Here am I letting the words scratch themselves one after another while my thought as usual goes quite another way. Perhaps my wits are resting because of the great alacrity they are to display at Mr Kenyon’s this evening .. I shall take care not to be first comer, nor last goer– Dearest, you are wrong in your fancy about my little caring whether he knows or does not– I see altogether with your eyes .. indeed, now that you engage to remove any suspicion of unkindness or mistrust which might attach to me in his thoughts, (all I ever apprehended for myself) there is no need to consider him at all– He can do no good nor harm. Did you ever receive such a letter? The dull morning shall excuse it—anything but the dull heart—for you fill it, however the heat may keep within, sometimes.
Bless you, Ba, my dearest, perfect love. Now I will begin thinking of you again—let me kiss you, my own!"
Yeah, he started in one direction and then lost the thread. He started in to make a point about loving someone superior to oneself and then he got distracted by trying to point out that she was smarter than a reviewer of Landor in the Athenæum the previous week. So, he dropped it and admitted that he was a lost. Good for him. No sense in wandering around in a fog all day. But Miss Barrett responds with an enthusiasm that she did not hold for the would-be Sappho in Swineshead:
"‘Did I ever receive such a letter’? Never—except from you– It is a question easily answered.
As to other questions, about the communion of contrarieties, I agree with you, thought for thought, in all your thinking about it—only adding one more reason to the reasons you point out … There is another reason at the bottom of all, I think—I cannot but think—: & it is, just, that, when women are chosen for wives, they are not chosen for companions—that when they are selected to be loved, it is quite apart from life—“man’s love is of man’s life a thing apart”. A German professor selects a woman who can merely stew prunes—not because stewing prunes & reading Proclus make a delightful harmony, but because he wants his prunes stewed for him & chooses to read Proclus by himself. A fulness of sympathy, a sharing of life, one with another, .. is scarcely ever looked for except in a narrow conventional sense. Men like to come home & find a blazing fire & a smiling face & an hour of relaxation. Their serious thoughts, & earnest aims in life, they like to keep on one side– And this is the carrying out of love & marriage almost everywhere in the world—& this, the degrading of women by both."
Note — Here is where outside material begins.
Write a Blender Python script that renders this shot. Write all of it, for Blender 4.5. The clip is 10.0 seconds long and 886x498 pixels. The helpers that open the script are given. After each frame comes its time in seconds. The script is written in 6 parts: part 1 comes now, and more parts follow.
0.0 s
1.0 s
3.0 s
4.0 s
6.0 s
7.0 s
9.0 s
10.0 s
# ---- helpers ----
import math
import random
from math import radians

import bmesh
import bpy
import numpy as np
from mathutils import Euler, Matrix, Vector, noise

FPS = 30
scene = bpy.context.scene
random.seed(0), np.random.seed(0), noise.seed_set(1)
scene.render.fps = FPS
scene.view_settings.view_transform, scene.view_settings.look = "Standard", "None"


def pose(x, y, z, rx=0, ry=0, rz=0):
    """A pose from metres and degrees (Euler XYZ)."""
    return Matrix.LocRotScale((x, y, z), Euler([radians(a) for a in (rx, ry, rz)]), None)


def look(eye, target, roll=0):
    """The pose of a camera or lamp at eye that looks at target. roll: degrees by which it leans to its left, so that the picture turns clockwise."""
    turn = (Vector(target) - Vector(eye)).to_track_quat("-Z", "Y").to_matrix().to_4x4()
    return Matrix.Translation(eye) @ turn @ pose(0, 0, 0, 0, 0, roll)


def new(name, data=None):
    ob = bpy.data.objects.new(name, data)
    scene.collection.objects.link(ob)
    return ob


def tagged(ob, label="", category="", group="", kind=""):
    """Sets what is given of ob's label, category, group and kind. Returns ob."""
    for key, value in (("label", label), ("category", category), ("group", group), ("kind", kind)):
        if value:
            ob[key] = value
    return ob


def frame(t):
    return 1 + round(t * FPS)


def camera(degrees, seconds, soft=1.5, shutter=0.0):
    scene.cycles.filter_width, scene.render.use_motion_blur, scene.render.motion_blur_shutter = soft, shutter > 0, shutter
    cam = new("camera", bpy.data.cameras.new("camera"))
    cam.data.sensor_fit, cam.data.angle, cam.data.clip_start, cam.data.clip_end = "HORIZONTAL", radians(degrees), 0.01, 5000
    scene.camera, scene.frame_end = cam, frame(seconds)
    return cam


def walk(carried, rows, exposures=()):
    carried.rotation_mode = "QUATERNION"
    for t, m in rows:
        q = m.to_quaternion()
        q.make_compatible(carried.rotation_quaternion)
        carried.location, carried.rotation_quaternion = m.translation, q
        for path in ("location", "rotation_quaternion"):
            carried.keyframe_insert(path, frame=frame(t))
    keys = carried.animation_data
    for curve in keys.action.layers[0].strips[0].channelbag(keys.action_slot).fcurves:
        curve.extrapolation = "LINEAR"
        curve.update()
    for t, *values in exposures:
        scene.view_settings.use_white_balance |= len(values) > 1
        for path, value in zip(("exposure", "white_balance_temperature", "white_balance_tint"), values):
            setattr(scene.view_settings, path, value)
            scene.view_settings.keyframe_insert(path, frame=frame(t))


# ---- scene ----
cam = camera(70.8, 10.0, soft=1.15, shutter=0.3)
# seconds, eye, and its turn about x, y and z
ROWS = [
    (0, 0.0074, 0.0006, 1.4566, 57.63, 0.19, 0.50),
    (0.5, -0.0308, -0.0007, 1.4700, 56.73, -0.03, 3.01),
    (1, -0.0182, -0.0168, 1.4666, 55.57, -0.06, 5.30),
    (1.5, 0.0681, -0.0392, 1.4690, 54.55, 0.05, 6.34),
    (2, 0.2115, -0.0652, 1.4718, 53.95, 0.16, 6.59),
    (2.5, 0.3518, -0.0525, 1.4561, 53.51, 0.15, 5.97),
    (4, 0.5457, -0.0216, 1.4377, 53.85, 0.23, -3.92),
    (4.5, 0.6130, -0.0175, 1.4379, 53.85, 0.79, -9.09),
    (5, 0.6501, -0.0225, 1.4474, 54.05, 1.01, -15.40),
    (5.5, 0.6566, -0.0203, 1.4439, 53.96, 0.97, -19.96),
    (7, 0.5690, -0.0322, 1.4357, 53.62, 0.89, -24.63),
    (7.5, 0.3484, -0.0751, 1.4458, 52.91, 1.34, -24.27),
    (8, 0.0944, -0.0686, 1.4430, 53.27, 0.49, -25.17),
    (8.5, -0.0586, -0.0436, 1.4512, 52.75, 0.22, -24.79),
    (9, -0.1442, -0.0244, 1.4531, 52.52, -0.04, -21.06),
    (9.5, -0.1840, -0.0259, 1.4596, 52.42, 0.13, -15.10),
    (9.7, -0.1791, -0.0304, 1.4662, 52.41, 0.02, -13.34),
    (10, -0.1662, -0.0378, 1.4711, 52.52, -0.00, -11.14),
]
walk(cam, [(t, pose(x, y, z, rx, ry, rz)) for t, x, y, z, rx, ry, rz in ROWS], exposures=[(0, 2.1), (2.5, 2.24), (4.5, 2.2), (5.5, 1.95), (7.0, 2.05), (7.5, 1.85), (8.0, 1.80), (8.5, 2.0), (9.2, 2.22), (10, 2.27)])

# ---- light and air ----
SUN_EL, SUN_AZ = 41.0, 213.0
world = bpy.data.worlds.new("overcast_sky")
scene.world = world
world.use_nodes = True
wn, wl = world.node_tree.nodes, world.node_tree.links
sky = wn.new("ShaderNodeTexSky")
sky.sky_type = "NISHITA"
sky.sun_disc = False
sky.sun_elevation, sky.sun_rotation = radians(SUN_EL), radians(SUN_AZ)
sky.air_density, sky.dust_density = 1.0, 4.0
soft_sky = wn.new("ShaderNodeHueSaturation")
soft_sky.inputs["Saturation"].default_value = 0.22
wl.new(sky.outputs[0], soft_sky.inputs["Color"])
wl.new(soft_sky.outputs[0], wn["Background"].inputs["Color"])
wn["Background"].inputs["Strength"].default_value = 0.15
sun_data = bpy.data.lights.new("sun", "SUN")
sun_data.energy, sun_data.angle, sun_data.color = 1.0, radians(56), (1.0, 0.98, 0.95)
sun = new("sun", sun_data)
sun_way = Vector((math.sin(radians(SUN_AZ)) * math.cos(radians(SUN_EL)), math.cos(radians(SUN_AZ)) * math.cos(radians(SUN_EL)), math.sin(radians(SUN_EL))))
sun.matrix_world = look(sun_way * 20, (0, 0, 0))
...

I read biography after biography about our poets (usually written by men) who talk about how much more brilliant Browning is than his poor simple sheltered wife. Well excuse me. She took his ramblings and turned them into coherent thoughts. She practically translated them into English. Read on, befuddled reader:
"For friendship .. why Like seeks Like in friendship very openly– To ‘have sympathies’ with a person, is a good banal current motive for friendship. Yet (for the minor points) a man with a deficiency of animal spirits may like the society of a man who can amuse him, & the amusing man may have pleasure again in the sense of using a faculty & conferring a benefit. It is happily possible to love down, & even across a chasm—or the world would be more loveless than it is– I have loved & still love people a thousand souls off—as you have & do, of course:—but to love them better on that account, would be strange & difficult.
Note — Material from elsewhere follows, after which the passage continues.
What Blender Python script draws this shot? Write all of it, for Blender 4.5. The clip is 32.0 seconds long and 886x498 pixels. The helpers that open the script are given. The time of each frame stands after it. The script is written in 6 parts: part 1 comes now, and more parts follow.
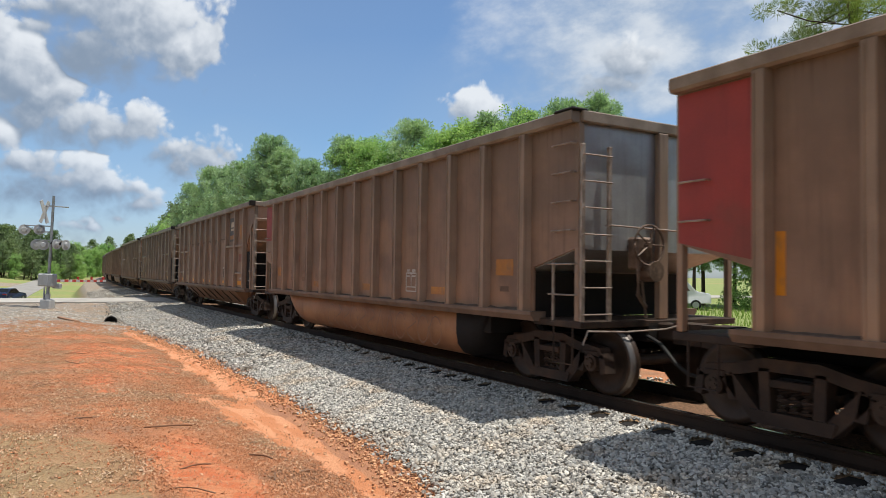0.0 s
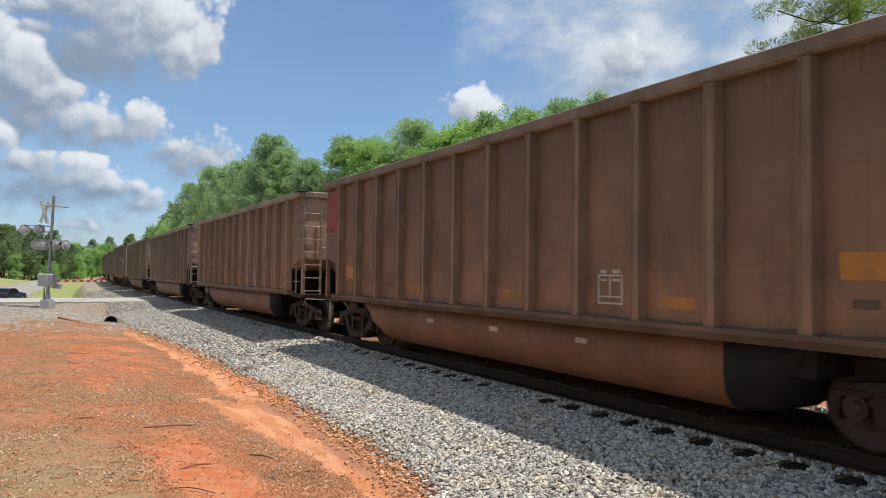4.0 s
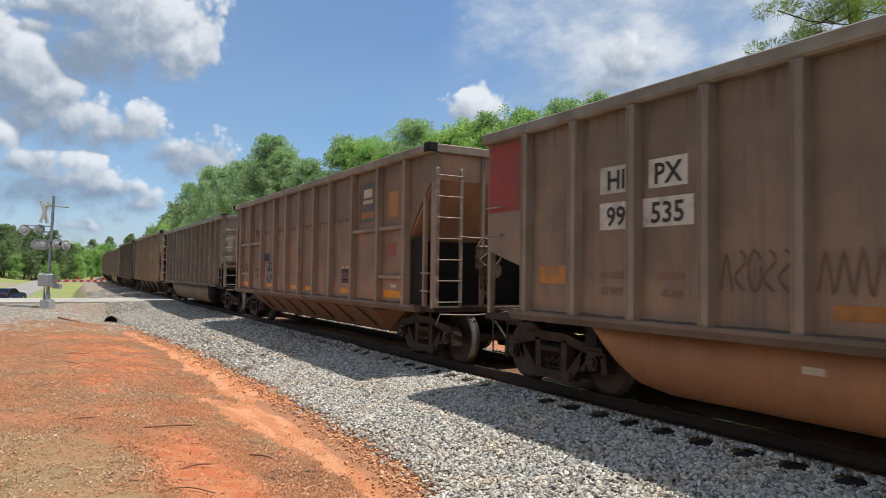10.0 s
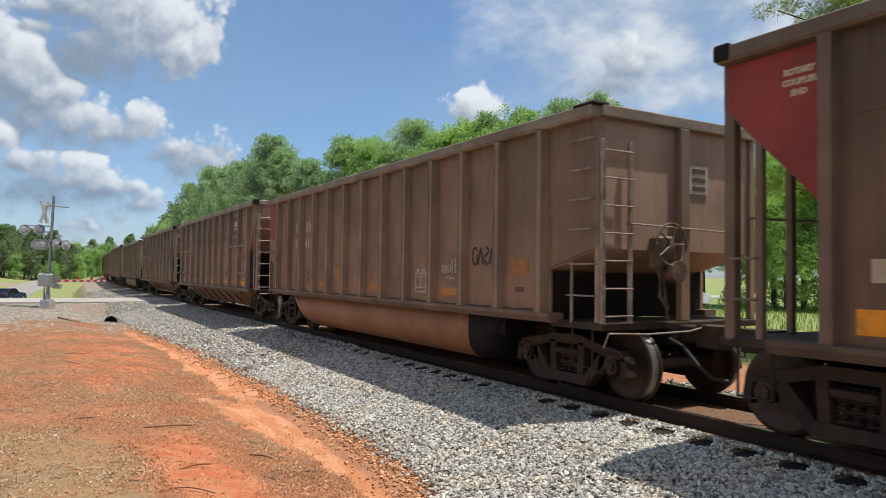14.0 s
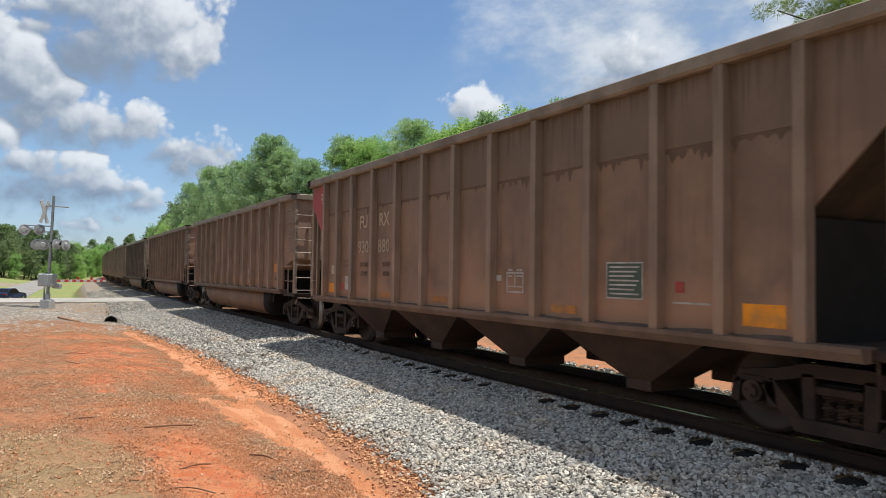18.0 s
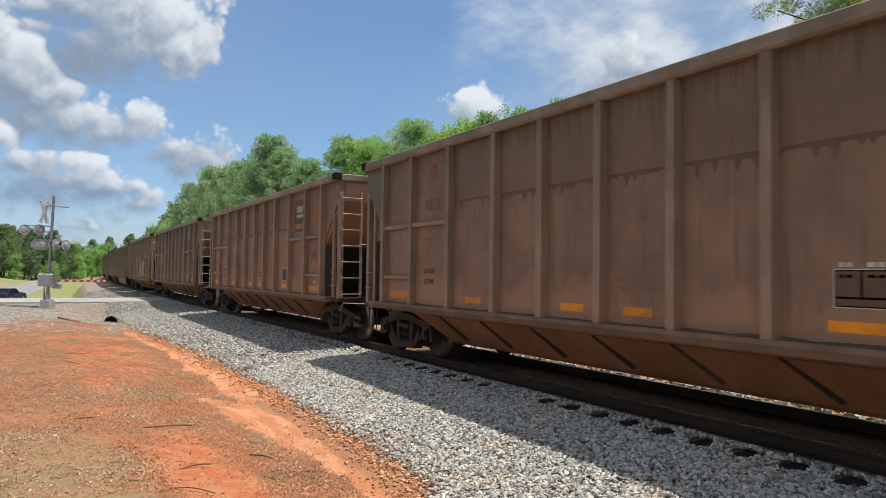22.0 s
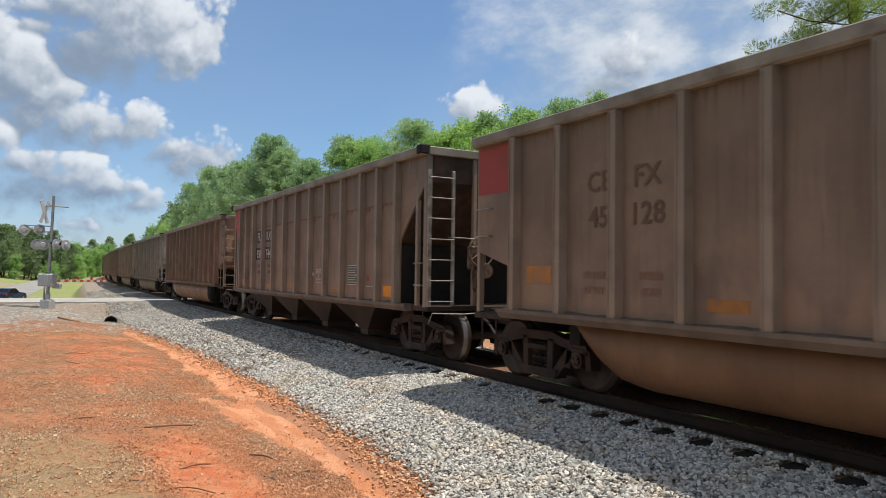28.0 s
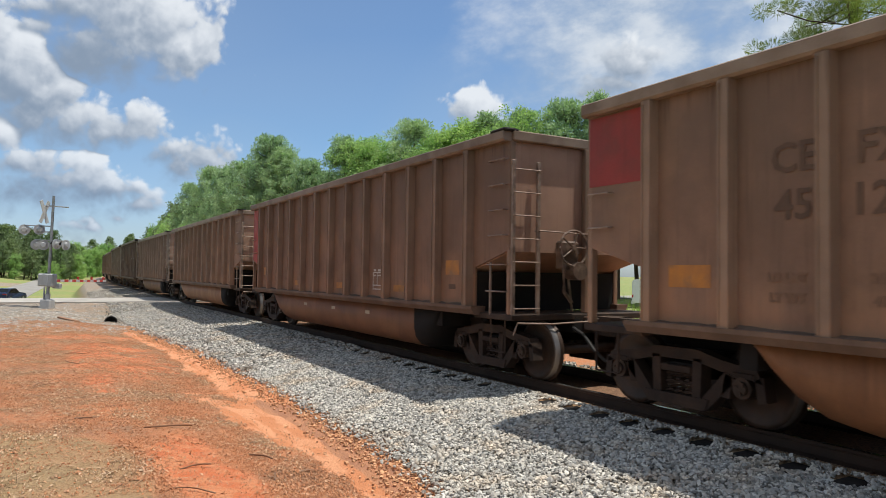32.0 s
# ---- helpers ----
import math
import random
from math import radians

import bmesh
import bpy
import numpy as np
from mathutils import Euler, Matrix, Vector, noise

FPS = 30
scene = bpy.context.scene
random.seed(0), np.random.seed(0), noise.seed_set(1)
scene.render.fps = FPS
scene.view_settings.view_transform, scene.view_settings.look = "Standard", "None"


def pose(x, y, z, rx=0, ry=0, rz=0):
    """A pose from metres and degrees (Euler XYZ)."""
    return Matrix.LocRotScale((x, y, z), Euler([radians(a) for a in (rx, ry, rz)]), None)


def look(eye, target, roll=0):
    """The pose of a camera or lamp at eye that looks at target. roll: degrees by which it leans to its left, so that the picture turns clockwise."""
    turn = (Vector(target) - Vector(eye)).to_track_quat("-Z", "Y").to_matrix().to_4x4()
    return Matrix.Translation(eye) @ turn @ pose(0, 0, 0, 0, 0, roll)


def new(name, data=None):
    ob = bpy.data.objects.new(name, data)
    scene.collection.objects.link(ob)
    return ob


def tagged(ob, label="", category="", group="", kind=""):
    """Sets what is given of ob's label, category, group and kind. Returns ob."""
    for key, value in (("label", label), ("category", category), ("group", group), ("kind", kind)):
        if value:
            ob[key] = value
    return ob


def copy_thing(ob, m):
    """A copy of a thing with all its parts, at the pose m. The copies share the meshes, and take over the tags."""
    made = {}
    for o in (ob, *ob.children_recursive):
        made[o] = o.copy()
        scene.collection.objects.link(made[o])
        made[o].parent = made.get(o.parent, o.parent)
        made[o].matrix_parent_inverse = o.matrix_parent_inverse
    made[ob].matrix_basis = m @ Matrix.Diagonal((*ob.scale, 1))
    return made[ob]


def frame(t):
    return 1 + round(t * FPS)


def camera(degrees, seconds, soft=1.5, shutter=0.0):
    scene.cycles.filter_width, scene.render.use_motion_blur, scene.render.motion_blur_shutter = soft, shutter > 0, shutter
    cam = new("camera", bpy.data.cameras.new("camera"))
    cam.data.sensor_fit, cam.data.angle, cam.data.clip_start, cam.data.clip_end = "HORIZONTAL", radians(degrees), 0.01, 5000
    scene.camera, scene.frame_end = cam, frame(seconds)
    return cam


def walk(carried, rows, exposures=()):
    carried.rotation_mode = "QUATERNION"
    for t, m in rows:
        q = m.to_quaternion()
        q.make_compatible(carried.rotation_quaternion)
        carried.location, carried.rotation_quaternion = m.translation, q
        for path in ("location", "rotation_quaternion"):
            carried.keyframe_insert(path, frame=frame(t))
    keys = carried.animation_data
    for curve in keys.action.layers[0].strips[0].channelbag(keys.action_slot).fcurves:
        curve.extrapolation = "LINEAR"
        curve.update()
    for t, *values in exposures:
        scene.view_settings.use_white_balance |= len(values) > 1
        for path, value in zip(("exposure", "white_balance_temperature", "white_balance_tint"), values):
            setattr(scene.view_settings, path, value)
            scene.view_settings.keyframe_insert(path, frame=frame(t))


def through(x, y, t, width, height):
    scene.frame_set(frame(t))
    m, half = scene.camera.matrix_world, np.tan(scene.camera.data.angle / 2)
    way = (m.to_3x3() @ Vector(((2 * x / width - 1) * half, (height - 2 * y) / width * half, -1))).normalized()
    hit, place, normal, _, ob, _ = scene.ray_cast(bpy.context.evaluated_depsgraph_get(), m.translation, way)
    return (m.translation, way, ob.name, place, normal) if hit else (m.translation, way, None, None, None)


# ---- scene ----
# the camera stands on the clay bank beside the track and does not move
EYE = (0.0, 0.0, 1.603)
YAW, PITCH, ROLL, FOV = 60.148, 2.085, 0.808, 64.95
AIM = Vector((-math.sin(radians(YAW)) * math.cos(radians(PITCH)), math.cos(radians(YAW)) * math.cos(radians(PITCH)), math.sin(radians(PITCH))))
cam = camera(FOV, 32.0, soft=0.7, shutter=0.06)
STAND = look(EYE, Vector(EYE) + AIM, ROLL)
walk(cam, [(0.0, STAND), (32.0, STAND)], exposures=[(0.0, 0.0), (32.0, 0.0)])

# ---------------------------------------------------------------- light
SUN_TO = Vector((0.58, 0.98, 4.12)).normalized()
sun = new("sun", bpy.data.lights.new("sun", "SUN"))
sun.data.energy, sun.data.angle, sun.data.color = 4.8, radians(0.55), (1.0, 0.96, 0.88)
sun.matrix_world = look((0, 0, 60), Vector((0, 0, 60)) - SUN_TO)


class Nodes:
    """Short-hand to write a node tree."""

    def __init__(self, tree):
        self.tree = tree
        tree.nodes.clear()

    def add(self, kind):
        return self.tree.nodes.new(kind)

    def put(self, node, socket, value):
        if isinstance(value, bpy.types.NodeSocket):
            self.tree.links.new(value, node.inputs[socket])
        elif value is not None:
            node.inputs[socket].default_value = value

    def math(self, op, a, b=None, c=None, clamp=False):
        n = self.add("ShaderNodeMath")
        n.operation, n.use_clamp = op, clamp
        for i, v in enumerate((a, b, c)):
            self.put(n, i, v)
        return n.outputs[0]

    def vmath(self, op, a, b=None, out=0):
        n = self.add("ShaderNodeVectorMath")
        n.operation = op
        self.put(n, 0, a)
        self.put(n, 1, b)
        return n.outputs[out]

    def mix(self, fac, a, b, blend="MIX"):
        n = self.add("ShaderNodeMix")
        n.data_type, n.blend_type = "RGBA", blend
        self.put(n, 0, fac)
        self.put(n, 6, a if isinstance(a, bpy.types.NodeSocket) else (*a, 1)[:4])
        self.put(n, 7, b if isinstance(b, bpy.types.NodeSocket) else (*b, 1)[:4])
        return n.outputs[2]

    def noise(self, vec, scale, detail=4.0, rough=0.55, out=0):
        n = self.add("ShaderNodeTexNoise")
        self.put(n, "Vector", vec)
        self.put(n, "Scale", scale)
        self.put(n, "Detail", detail)
        self.put(n, "Roughness", rough)
        return n.outputs[out]

    def step(self, value, lo, hi):
        n = self.add("ShaderNodeMapRange")
        n.interpolation_type = "SMOOTHSTEP"
        self.put(n, 0, value)
        self.put(n, 1, lo)
        self.put(n, 2, hi)
        return n.outputs[0]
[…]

Always I know, my beloved, that I am unworthy of your love in a hundred ways—yet I do hold fast my sense of advantage in one,— .. that, as far as I can see, I see after you .. understand you, divine you .. call you by your right name. Then it is something to be able to look at life itself as you look at it—(I quite sigh sometimes with satisfaction at that thought!) there will be neither hope nor regret away from your footsteps. Dearest—I feel to myself sometimes, ‘Do not move, do not speak—or the dream will vanish’! So fearfully like a dream, it is! Like a reflection in the water, of an actual old, old dream of my own, too, .. touching which, .. now silent voices used to say 'That romantic child'!"
This makes me think of the famous quote from Wordsworth when he learned of their marriage:
"Miss Barrett, I am pleased to learn, is so much recovered as to have taken herself a Husband. Her choice is a very able man, and I trust that it will be a happy union, not doubting that they will speak more intelligibly to each other than, notwithstanding their abilities, they have yet done to the public."
This is more obviously a slap at Browning than Miss Barrett. But as I often point out she reads and analyzes every word of his letters. Very little gets past her. She gets him as few others do. He apparently recognized this immediately. He often says to her in the letters after a particularly foggy passage: I expect you to figure out what I just said.
"What did you mean to say about my not believing in your nature .. in your feelings .. what did you & could you mean yesterday? Was it because of my speech about the ‘calm eyes’? Ah—you!– I did not think to make so impressive a speech when I made it .. for this is not the first time, Robert, you have quoted Hansard for it. Well! I shall not rise to explain after all. Only I do justice to the whole subject .. eyes inclusively .. “whatever you may think” as you said yesterday with ever such significance.
No—yes—now I will ask you one thing. Common eyes will carry an emotion of a soul—&, so, not be calm, of course. Calm ones I know, will carry the whole soul & float it up against yours, till it loses footing and … That is a little of what I meant by the calm in the eyes,—& so I will ask you whether I could wrong by such meaning, any depth in the nature.
At this moment you are at Mr Kenyon’s—& you did not, I think, go up this street. Perhaps you will go home through it—but I shall not see—I cannot watch, being afraid of the over-watchers– May God bless you my own dearest! You have my heart with you as if it lay in your hand!– I told you once that I never could love (in this way of love) except upward very far & high—but you are not like me in it, I thank God,—since you can love me. Love me, dearest of all—do not tire. I am your very own Ba.
Apparently Browning objected to being described as calm of eye, perhaps thinking that it denotes a lack of depth of feeling. But for a nervous person like Miss Barrett having a calm eyed lover cannot be a bad thing.